For most of these years she has avoided talking in public. (There was, of course, the very surreal live TV interview with Diane Sawyer alongside her second husband, Michael Jackson, but we will get to all of that.) Now, having found a reason to speak, Lisa Marie Presley turns out to be the kind of woman who doesn't mince words or glide evasively over the tricky areas. After thirty-five years of biting her tongue, if she's going to talk, then she'd rather convey her truth as it really is, not some carefully sanitized version of it. But first . . .
"No, no, no! Out! Out!" she cries, breaking off our handshake as we are introduced at her house in a gated community north of Los Angeles, just before Christmas. There is a peacock crisis. She moves toward the back door, crouched, with her hands in front of her, ushering the Presleys' pet peacock back outside. "Peacock in the house," she announces, unnecessarily, then makes us both tea.
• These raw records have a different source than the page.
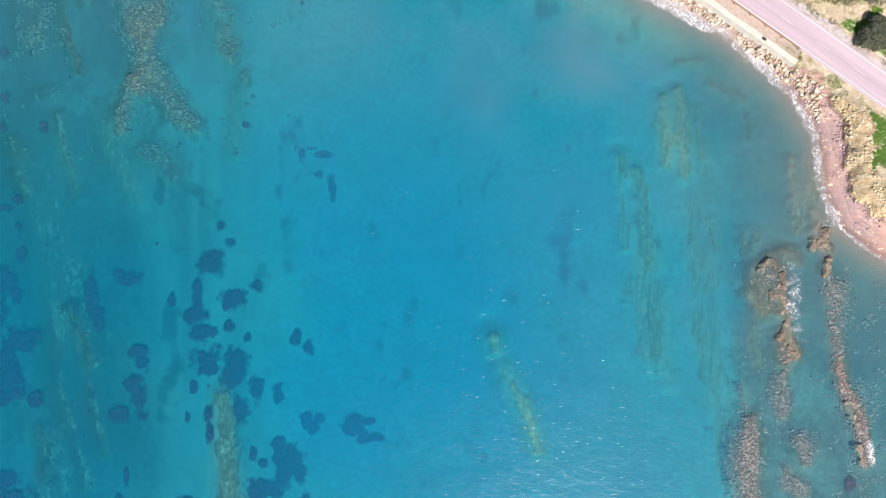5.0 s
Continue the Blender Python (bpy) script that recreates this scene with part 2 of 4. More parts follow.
# northern ribs
ridge([(-89.9, 137.7, 1.68), (-88.7, 131.8, 1.32), (-87.8, 126.4, 1.08), (-85.2, 122.2, 1.32), (-82.6, 119.8, 2.29), (-81.2, 116.2, 2.41), (-80.3, 113.2, 1.57)], -0.6, cobble=0.9, weight=0.8)
ridge([(-80.4, 112.1, 0.97), (-80.0, 107.9, 0.73), (-79.2, 103.0, 0.73), (-77.5, 97.0, 0.73), (-75.4, 91.5, 0.61)], -1.3, tone=0.5)
ridge([(-79.5, 137.9, 0.60), (-78.8, 133.1, 0.60), (-77.8, 128.3, 0.84), (-76.8, 122.3, 1.45)], -0.9, cobble=0.4, weight=0.8)
ridge([(-76.9, 136.1, 0.48), (-75.4, 128.9, 0.60), (-74.0, 122.3, 0.84)], -0.9, weight=0.9, tone=0.5)
ridge([(-76.2, 119.8, 0.60), (-75.8, 114.4, 0.60), (-76.2, 109.6, 1.09)], -0.7, tone=0.5)
ridge([(-73.3, 122.3, 0.60), (-73.3, 115.1, 0.60), (-74.5, 109.0, 0.73), (-74.0, 105.7, 0.48)], -0.9, cobble=0.5, weight=0.7)
ridge([(-69.7, 132.3, 1.32), (-68.5, 128.4, 1.08), (-67.7, 123.4, 2.05), (-66.6, 118.6, 1.32)], -0.5, cobble=0.9)
ridge([(-66.6, 136.1, 1.20), (-66.0, 131.9, 1.08)], -0.9, cobble=0.8, weight=0.6)
ridge([(-66.9, 114.5, 1.93), (-63.2, 114.5, 2.90), (-63.9, 110.3, 3.27), (-62.1, 105.4, 3.87), (-61.5, 100.6, 4.12)], -1, cobble=0.8, weight=0.55)
ridge([(-59.0, 113.3, 1.21), (-58.8, 107.8, 1.21), (-57.4, 101.8, 1.09)], -1, cobble=0.8, weight=0.55)
ridge([(-61.5, 100.6, 2.42), (-61.5, 96.3, 1.69), (-61.3, 91.5, 2.42), (-61.8, 88.5, 2.42)], -0.8, cobble=0.9, weight=0.7)
ridge([(-62.5, 89.1, 1.93), (-64.7, 86.7, 1.21), (-66.5, 82.5, 1.45), (-66.9, 78.7, 1.21)], -1, cobble=0.8, weight=0.7)
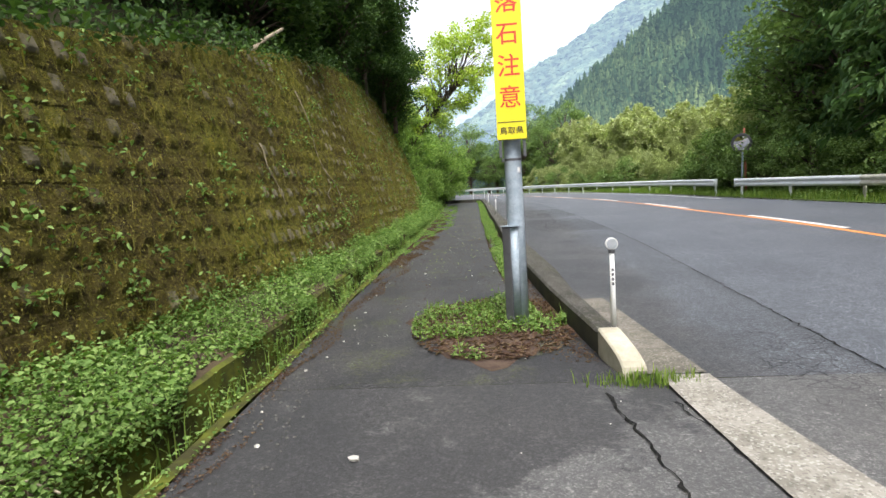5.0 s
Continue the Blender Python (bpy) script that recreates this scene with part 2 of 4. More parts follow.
BARK = simple("bark", (0.07, 0.05, 0.035), (0.13, 0.1, 0.075), 8.0, 0.9, bump=0.9, fine=30)
TWIG = simple("pale_twig", (0.24, 0.2, 0.13), (0.16, 0.13, 0.08), 9.0, 0.9)
BRANCH = simple("pale_branch", (0.36, 0.3, 0.22), (0.24, 0.19, 0.13), 9.0, 0.9)
MIRROR = Nodes("mirror_glass", 0.03, 1.0).mat
MOSSY = wall_material()
FOLIAGE = {
    "cedar": leaf_material("cedar_leaf", (0.04, 0.085, 0.03), (0.07, 0.135, 0.042), (0.115, 0.19, 0.06)),
    "broad": leaf_material("broad_leaf", (0.125, 0.2, 0.055), (0.2, 0.3, 0.085), (0.3, 0.41, 0.13), through_share=0.55),
    "dark": leaf_material("dark_leaf", (0.035, 0.07, 0.022), (0.06, 0.115, 0.033), (0.11, 0.175, 0.05)),
    "forest": leaf_material("forest_leaf", (0.1, 0.165, 0.055), (0.165, 0.245, 0.08), (0.25, 0.34, 0.125), through_share=0.4),
    "maple": leaf_material("maple_leaf", (0.32, 0.42, 0.07), (0.45, 0.55, 0.11), (0.6, 0.66, 0.18), through_share=0.6),
    "bamboo": leaf_material("bamboo_leaf", (0.3, 0.34, 0.16), (0.4, 0.44, 0.22), (0.52, 0.54, 0.31), through_share=0.45),
    "weed": leaf_material("weed_leaf", (0.085, 0.155, 0.035), (0.165, 0.27, 0.07), (0.3, 0.41, 0.135)),
    "grass": leaf_material("grass_blade", (0.1, 0.17, 0.028), (0.16, 0.25, 0.04), (0.25, 0.32, 0.07)),
    "dead": leaf_material("dead_leaf", (0.07, 0.04, 0.03), (0.115, 0.07, 0.052), (0.19, 0.135, 0.09), 0.9, 0.1),
    "wallgrass": leaf_material("wall_grass", (0.12, 0.115, 0.026), (0.19, 0.17, 0.036), (0.28, 0.24, 0.06)),
}


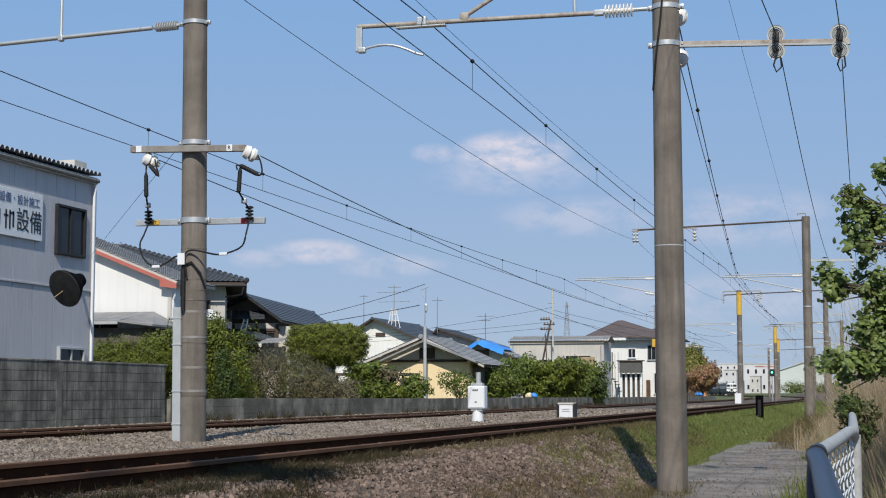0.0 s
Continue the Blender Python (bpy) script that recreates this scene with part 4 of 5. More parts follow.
def house_tiled():
    """Two storeys under a hipped glazed-tile roof."""
    h = thing("house", (-25.6, 60, G), "two-storey house with a hipped dark glazed tile roof", "house", "houses behind the wall", "", 23)
    e = 5.28
    part("wall", Mesh().box((-6.0, 6.3, e / 2), (10.6, 11.4, e)), "grey_wall", h)
    hip_roof(h, e, (-5.6, 6.5, 7.35), (-9.5, 6.5, 7.35), 13.2, -14)
    part("gutter_bracket", Mesh().tube([(0.1, -0.2, e - 0.05), (0.0, -0.2, e - 0.42), (-0.68, 0.5, e - 0.48)], 0.035, 6), "dark_paint", h)
    part("awning", Mesh().add(*tile_slope((-4.5, -0.5, e - 0.62), (-1.5, -0.5, e - 0.62), (-1.5, 0.6, e - 0.28), (-4.5, 0.6, e - 0.28), pitch=0.2)), "roof_metal", h, "pale corrugated awning")
    window(h, "s", -2.0, 4.25, 1.3, 0.85, 0.6, 1, True, "dark_wood")
    window(h, "s", -2.4, 1.5, 1.5, 1.2, 0.6, 1, True, "dark_wood")
    part("lower_roof", Mesh().add(*tile_slope((-5, -0.7, 3.35), (-0.4, -0.7, 3.35), (-0.4, 0.6, 3.72), (-5, 0.6, 3.72), pitch=0.2)), "roof_dark", h)
    part("lower_wall", Mesh().box((-2.9, 0.1, 1.6), (4.4, 1.0, 3.2)), "dim_wall", h)
    part("dish", Mesh().lathe([(0, 0.05), (0.06, 0.18), (0.12, 0.26), (0.13, 0.25), (0.05, 0.04)], (-1.35, 0.35, 3.98), (0.3, -1, 0.35), 16), "white_paint", h, "small white dish")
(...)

She is wearing a 1982 Blue Oyster Cult tour T-shirt over a long-sleeve undershirt. In the background, Beck's Sea Change plays; as dusk draws in, the Verve's Urban Hymns will follow. I haven't expected to be disconcerted by the way she looks, but just for the first few minutes, I am. Her resemblance to her father is more striking and extreme in the flesh than in photos. There is something confounding about seeing these over-familiar but unanchored, iconic features hovering above real shoulders, alive and in motion.